Me: *thinks back to that husky raccoon lying in wait* BAR FIGHT
BOSS: I’m sorry mike, but you’ve been downsized
ME: (75% of my original size, in a voice 125% higher pitched) ahh maaan
I never know how much to tip a cow.
Sometimes I look at myself in the mirror and wonder, “Do my children just spit directly at their face when brushing their teeth?”
STEP 1: Sign up for email newsletter
STEP 2: Receive email newsletter
STEP 3: Delete unread email newsletter for the rest of your life
Woman on the phone congratulates you for winning “Unknowing Android of the Year.” “I’m not an android!” you protest. “Marvelous,” she gushes
wife: we should get a pet
me: *nodding* a wolf
wife: are you insane? those are dangerous
me: a large dog
wife: ok thats a good compromis-
me: that hates the moon
The most disturbing thing about accidentally waking up at 4 a.m. is realizing some people do this on purpose so they can exercise.
Me: and now turning to slide 23, in conclusion I think we can all agree that this is not the outcome we were hoping for
Widow: *taking back microphone* how did you know my husband?
Why jurors are not allowed to have cellphones in the courthouse:
Me, taking a selfie in the jury box: feeling cute, might convict someone later.
Maybe your grandma covered her furniture in plastic because she was a murderer.

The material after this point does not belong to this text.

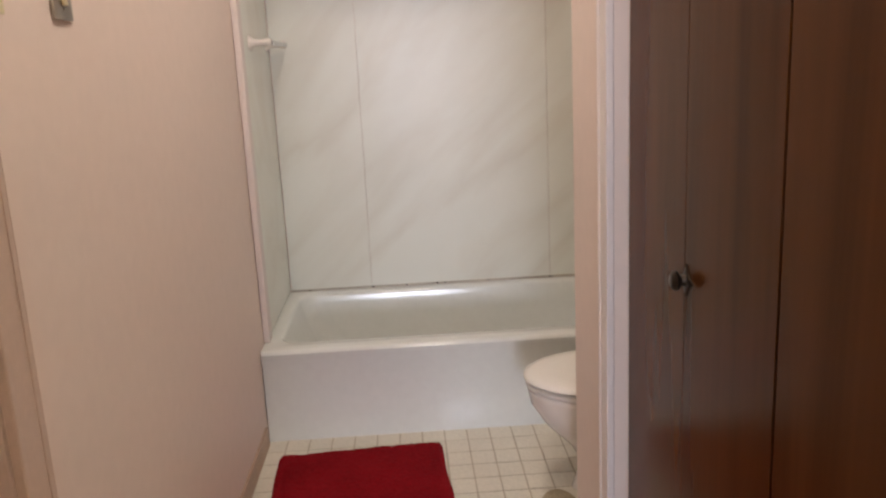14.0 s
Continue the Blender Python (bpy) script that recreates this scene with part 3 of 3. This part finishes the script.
surr = thing("tub_surround", "pale grey-green marbled tub surround panels", "tub surround", kind="structure")
ZS = 1.81
SEAM1, SEAM2 = 0.472, 1.255
yb = YE - 0.001
for a, b in ((XL + 0.012, SEAM1 - 0.0006), (SEAM1 + 0.0006, SEAM2 - 0.001), (SEAM2 + 0.001, XR - 0.012)):
    part("panel", boxes((a, yb - 0.008, TH + 0.002, b, yb, ZS), bevel=0.0008), SURROUND, surr)
part("cap_strip", boxes((XL + 0.012, yb - 0.014, ZS + 0.0005, XR - 0.012, yb, ZS + 0.075), bevel=0.004), SURROUND, surr)
part("panel", boxes((XL + 0.001, TUB_Y + 0.146, TH + 0.002, XL + 0.009, yb - 0.009, ZS), bevel=0.0015), SURROUND, surr)
part("cap_strip", boxes((XL + 0.001, TUB_Y + 0.146, ZS + 0.0005, XL + 0.015, yb - 0.015, ZS + 0.075), bevel=0.004), SURROUND, surr)
part("edge_strip", boxes((XL + 0.001, TUB_Y + 0.09, TH + 0.001, XL + 0.024, TUB_Y + 0.1455, ZS + 0.09), bevel=0.005), TRIM, surr, "rounded white edge strip")
part("panel", boxes((XR - 0.009, TUB_Y + 0.146, TH + 0.002, XR - 0.001, yb - 0.009, ZS), bevel=0.0015), SURROUND, surr)
part("sealant_bead", boxes((XL + 0.012, yb - 0.014, TH - 0.002, XR - 0.012, yb - 0.0085, TH + 0.006)), SEALANT, surr, "dirty sealant line with dark specks")

for k, (sx, sr) in enumerate(((SEAM1 + 0.002, 0.007), (0.62, 0.004), (0.755, 0.005), (0.79, 0.004), (0.98, 0.004), (SEAM2, 0.006), (0.2, 0.003))):
    part("mildew_speck", boxes((sx - sr, yb - 0.0148, TH + 0.001, sx + sr, yb - 0.0135, TH + 0.003 + sr * 0.7), bevel=0.0005), BLACK, surr)
rod = thing("shower_rod", "dull steel shower curtain rod over the tub", "shower rod")
RY, RZ = 5.774, 1.964
part("bar", tube([(XL + 0.004, RY, RZ), (XR - 0.004, RY, RZ)], 0.0125, 16), RODMETAL, rod)
for ex, r in ((XL + 0.001, 90), (XR - 0.001, -90)):
    f = part("flange", lathe([(0, 0), (0.026, 0), (0.026, 0.006), (0.017, 0.009), (0.017, 0.02), (0, 0.02)], 20), BRONZE, rod)
    f.matrix_local = pose(ex, RY, RZ, 0, r, 0)

tbar = thing("towel_bar", "white ceramic towel bar posts on the surround", "towel bar")
for ty in (5.95, 6.32):
    p = part("post", lathe([(0, 0), (0.028, 0), (0.026, 0.006), (0.014, 0.014), (0.0105, 0.03), (0.0105, 0.05), (0.014, 0.058), (0.0155, 0.068), (0.013, 0.078), (0, 0.081)], 20), CHINA, tbar)
    p.matrix_local = pose(XL + 0.0095, ty, 1.378, 0, 90, 0)
part("bar", tube([(XL + 0.086, 5.95, 1.376), (XL + 0.086, 6.32, 1.376)], 0.009, 14), RODMETAL, tbar)

shower = thing("wall_shower", "dark chrome shower sprayer on a long bent arm", "shower")
part("arm", tube([(XR - 0.01, 6.15, 1.90), (XR - 0.2, 6.15, 1.915), (XR - 0.33, 6.15, 1.90), (1.325, 6.15, 1.84)], 0.009, 12), RODMETAL, shower)
h = part("spray_cone", lathe([(0, 0), (0.012, 0), (0.014, 0.02), (0.03, 0.045), (0.034, 0.06), (0.03, 0.064), (0, 0.064)], 22), BRONZE, shower)
h.matrix_local = pose(1.33, 6.15, 1.845, 0, -140, 0)

# toilet, facing -x
toilet = thing("toilet", "white china toilet with its seat lid closed", "toilet", pose(0.008, 5.17, 0))


def egg(x_tip, x_back, half, z, n=36):
    out = []
    cx = (x_tip + x_back) / 2 + 0.04
    for k in range(n):
        t = 2 * math.pi * k / n
        c, s = math.cos(t), math.sin(t)
        lx = (x_back - cx) if c > 0 else (cx - x_tip)
        out.append((cx + lx * math.copysign(abs(c) ** 0.9, c), half * s, z * 0.91))
    return out


part("bowl", loft([egg(1.09, 1.62, 0.095, 0), egg(1.10, 1.61, 0.09, 0.03), egg(1.12, 1.6, 0.085, 0.1), egg(1.085, 1.58, 0.105, 0.16), egg(1.012, 1.55, 0.152, 0.24), egg(0.972, 1.52, 0.18, 0.31), egg(0.965, 1.5, 0.185, 0.35), egg(0.962, 1.5, 0.186, 0.362), egg(0.97, 1.5, 0.18, 0.37)]), CHINA, toilet, smooth=60)
part("seat", loft([egg(0.962, 1.46, 0.184, 0.372), egg(0.957, 1.46, 0.187, 0.378), egg(0.957, 1.46, 0.187, 0.384), egg(0.967, 1.46, 0.178, 0.3885)]), SEAT, toilet, smooth=60)
part("lid", loft([egg(0.957, 1.47, 0.186, 0.395), egg(0.952, 1.47, 0.19, 0.4), egg(0.954, 1.47, 0.188, 0.408), egg(0.975, 1.45, 0.172, 0.415), egg(1.02, 1.42, 0.13, 0.418)]), SEAT, toilet, smooth=60)
part("tank", boxes((1.53, -0.22, 0.338, XR - 0.01, 0.22, 0.70), bevel=0.02, seg=3), CHINA, toilet)
part("tank_lid", boxes((1.515, -0.235, 0.702, XR - 0.006, 0.235, 0.735), bevel=0.01, seg=3), CHINA, toilet)
part("flush_lever", boxes((1.512, 0.1, 0.63, 1.529, 0.18, 0.645), bevel=0.003), CHROME, toilet)

# mat
mbm = bmesh.new()
bmesh.ops.create_grid(mbm, x_segments=70, y_segments=110, size=0.5)
for v in mbm.verts:
    x, y = v.co.x, v.co.y
    e = min(0.5 - abs(x), 0.5 - abs(y))
    px, py = x * 0.55, y * 0.9
    cx, cy = abs(px) - 0.235, abs(py) - 0.41
    if cx > 0 and cy > 0 and math.hypot(cx, cy) > 0.04:
        q = 0.04 / math.hypot(cx, cy)
        px, py = math.copysign(0.235 + cx * q, px), math.copysign(0.41 + cy * q, py)
    rim = min(0.275 - abs(px), 0.45 - abs(py))
    hem = -0.005 if 0.022 < rim < 0.034 else 0.0
    v.co = (px + 0.006 * noise.noise((y * 5, 1, 0)), py + 0.008 * noise.noise((x * 5, 7, 0)), 0.012 * min(1, e * 25) + 0.004 * noise.noise((x * 9, y * 9, 3)) + 0.003 * random.random() + 0.005 + hem)
mat_ob = part("bath_mat", mbm, MAT, smooth=180)
mat_ob.matrix_world = pose(0.464, 5.056, 0, 0, 0, 3)
part("care_tag", boxes((0.205, -0.462, 0.002, 0.222, -0.44, 0.004)), MAT, mat_ob)
tagged(mat_ob, "deep red plush bath mat on the vinyl floor", "bath mat")

# ---------------- closet ----------------
closet = thing("bifold_doors", "closed dark brown bifold closet doors with small knobs", "closet door")
n = 4
pw = (CY1 - CY0 - 0.006) / n
for k in range(n):
    a = CY0 + 0.003 + k * pw
    lo, hi = (0.0008, 0.003) if k % 2 else (0.003, 0.0008)
    part("door_panel", boxes((CX + 0.028, a + lo, 0.012, CX + 0.056, a + pw - hi, ZD - 0.01), bevel=0.0007, seg=1), BIFOLDWOOD, closet)


def rosette(z, s):
    return [(s * (0.027 if k % 4 == 0 else 0.017 if k % 2 else 0.013) * math.cos(math.pi * k / 8), s * (0.034 if k % 8 == 4 else 0.024 if k % 8 == 0 else 0.017) * math.sin(math.pi * k / 8) * 1.0, z) for k in range(16)]


for ky in (3.468, 4.1):
    kb = part("knob", lathe([(0, 0.003), (0.009, 0.003), (0.008, 0.006), (0.007, 0.010), (0.014, 0.015), (0.016, 0.02), (0.011, 0.025), (0, 0.026)], 20), BRONZE, closet, "small dark bronze knob")
    kb.matrix_local = pose(CX + 0.028, ky, 0.94, 0, -90, 0)
    back = part("backplate", loft([rosette(0, 0.95), rosette(0.002, 0.95), rosette(0.0034, 0.8)]), BRONZE, kb, "pointed dark bronze backplate", smooth=30)
part("header_track", boxes((CX + 0.02, CY0 + 0.001, ZD - 0.006, CX + 0.07, CY1 - 0.001, ZD + 0.019)), BLACK, closet)
casing_x("trim_closet", CY0 + 0.004, CY1, ZD + 0.02, CX, -1, w=0.062)
structure("baseboard", boxes((CX - 0.012, CY1 + 0.064, 0, CX, CY2 + 0.012, 0.075), (CX - 0.012, CY2, 0, XR - 0.3, CY2 + 0.012, 0.075), bevel=0.003), BASEWOOD, "scuffed brown vinyl baseboard", "baseboard")
structure("baseboard_left", boxes((XL, LY1 + 0.06, 0, XL + 0.01, TUB_Y - 0.03, 0.07), bevel=0.003), BASEWOOD, "scuffed brown baseboard along the bath wall", "baseboard")

# ---------------- ceiling lights ----------------
dome = thing("dome_light", "round frosted glass ceiling light, switched on", "ceiling light", pose(0.67, 3.97, 0))
part("glass_dome", lathe([(0.15, ZC - 0.022), (0.148, ZC - 0.04), (0.13, ZC - 0.065), (0.09, ZC - 0.085), (0.045, ZC - 0.094), (0, ZC - 0.096)], 40), GLOW_DOME, dome, "glowing frosted glass")
part("base_ring", lathe([(0, ZC - 0.001), (0.16, ZC - 0.001), (0.16, ZC - 0.018), (0.152, ZC - 0.0215), (0, ZC - 0.0215)], 40), WHITEPLASTIC, dome)

fan = thing("fan_light", "square chrome exhaust fan light, switched on", "exhaust fan", pose(0.686, 4.99, ZC - 0.001))
FW, FH = 0.14, 0.205
part("frame", boxes((-FW, -FH, -0.018, -FW + 0.016, FH, 0), (FW - 0.016, -FH, -0.018, FW, FH, 0), (-FW + 0.016, -FH, -0.018, FW - 0.016, -FH + 0.016, 0), (-FW + 0.016, FH - 0.016, -0.018, FW - 0.016, FH, 0), bevel=0.002), CHROME, fan, "shiny chrome frame")
part("grille_plate", boxes((-FW + 0.016, -FH + 0.016, -0.004, FW - 0.016, -FH + 0.11, 0)), BLACK, fan)
for k in range(22):
    gx = -FW + 0.024 + k * (2 * FW - 0.048) / 21
    part("slat", boxes((gx - 0.003, -FH + 0.02, -0.012, gx + 0.003, -FH + 0.105, -0.004)), NICKEL, fan)
lens = loft([rrect(-0.106, -FH + 0.115, 0.106, FH - 0.03, 0.03, -0.004), rrect(-0.103, -FH + 0.118, 0.103, FH - 0.032, 0.03, -0.025), rrect(-0.092, -FH + 0.13, 0.092, FH - 0.044, 0.03, -0.036), rrect(-0.06, -FH + 0.16, 0.06, FH - 0.06, 0.02, -0.04)])
part("lens_tray", boxes((-FW + 0.016, -FH + 0.1105, -0.004, FW - 0.016, FH - 0.016, 0)), BLACK, fan)
part("lens", lens, GLOW_FAN, fan, "glowing ribbed lens")

# ---------------- hanging lamp in the side room ----------------
chain = thing("hanging_lamp", "dark bronze swag lamp canopy with a link chain", "ceiling lamp", pose(-2.08, 7.08, ZC - 0.001))
part("canopy", lathe([(0, 0), (0.065, 0), (0.068, -0.01), (0.06, -0.022), (0.02, -0.034), (0.008, -0.045), (0, -0.045)], 24), BRONZE, chain)
link = lambda z, turn: tube([Matrix.Rotation(turn, 3, "Z") @ Vector((0.011 * math.cos(t), 0, z + 0.02 * math.sin(t))) for t in (2 * math.pi * k / 14 for k in range(15))], 0.0028, 6)
for k in range(24):
    part("chain_link", link(-0.062 - k * 0.034, math.pi / 2 * (k % 2)), BRONZE, chain)
part("shade", lathe([(0.02, -0.9), (0.06, -0.91), (0.14, -0.98), (0.17, -1.06), (0.165, -1.06), (0.13, -0.985), (0.05, -0.92), (0.02, -0.91)], 28), BRASS, chain)
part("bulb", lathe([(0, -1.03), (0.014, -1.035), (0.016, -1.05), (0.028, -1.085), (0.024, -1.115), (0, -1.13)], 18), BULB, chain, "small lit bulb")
structure("ceiling_beam", boxes((-2.58, 5.9, ZC - 0.05, XL - 0.116, 6.05, ZC - 0.0005), bevel=0.004), DIMWALL, "shallow painted beam across the dim ceiling", "beam")

# ---------------- vinyl tiles ----------------
TX, TY = 0.079, 0.09
tile_me = bpy.data.meshes.new("tile")
tb = boxes((0.0028, 0.0018, -0.0025, TX - 0.0028, TY - 0.0018, 0.0), bevel=0.001, seg=1)
tb.to_mesh(tile_me)
tb.free()
tile_me.materials.append(VINYL)
rest = bmesh.new()
for r in range(int((TUB_Y - YB0 - 0.012) / TY) + 1):
    for c in range(-8, 22):
        x, y = 0.02 + c * TX, YB0 + 0.013 + r * TY
        if x + TX > XR or (x > CX and y < CY2) or y + TY > TUB_Y + 0.05:
            continue
        if 0.24 < x < CX - 0.05 and y < 5.1:
            ob = new("tile", tile_me)
            ob.parent = lino
            ob.location = (x, y, 0)
        else:
            box(rest, x + 0.0028, y + 0.0018, -0.002, x + TX - 0.0028, y + TY - 0.0018, 0.0)
far = part("tiles_beyond", rest, VINYL, lino)
tagged(far, kind="stuff")
# irregular brown patch lying just above the vinyl
patch_mesh = bmesh.new()
spots = [patch_mesh.verts.new((1.045 + 0.055 * math.cos(2 * math.pi * k / 24) * (1 + 0.25 * noise.noise((k, 2, 0))), 5.06 + 0.1 * math.sin(2 * math.pi * k / 24) * (1 + 0.25 * noise.noise((k, 5, 1))), 0.0012)) for k in range(24)]
patch_mesh.faces.new(spots)
part("floor_stain", patch_mesh, FLOOR_PATCH, lino, "irregular brown patch beside the toilet")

You don’t know for sure.
Yes ma’am, I understand you’re taking “pitchures” so I’m sorry for accidentally walking in front of you in this very public place.
I watered my garden and then it rained so I’d like a refund please
I know it’s so bad but all the other restaurant names were taken. Anyways welcome to Feastiality can I get you guys started on some drinks
So you think makeup is “lying”
Sir, if you believe I was born with sparkles on my eyelids and blue lips, that’s on you
I saw a spider crawl under my kid’s bed and was too tired to go after it, but that’s okay, no living creature can survive that environment.
*clicks open my pocket watch with a glance before snapping it shut* as suspected I still cannot tell time
Why do paintings of Adam and Eve show them with belly buttons?
My boyfriend asked for a dirty pic last night, I was able to get my whole kitchen in the shot. That should last him a while! He’s so weird.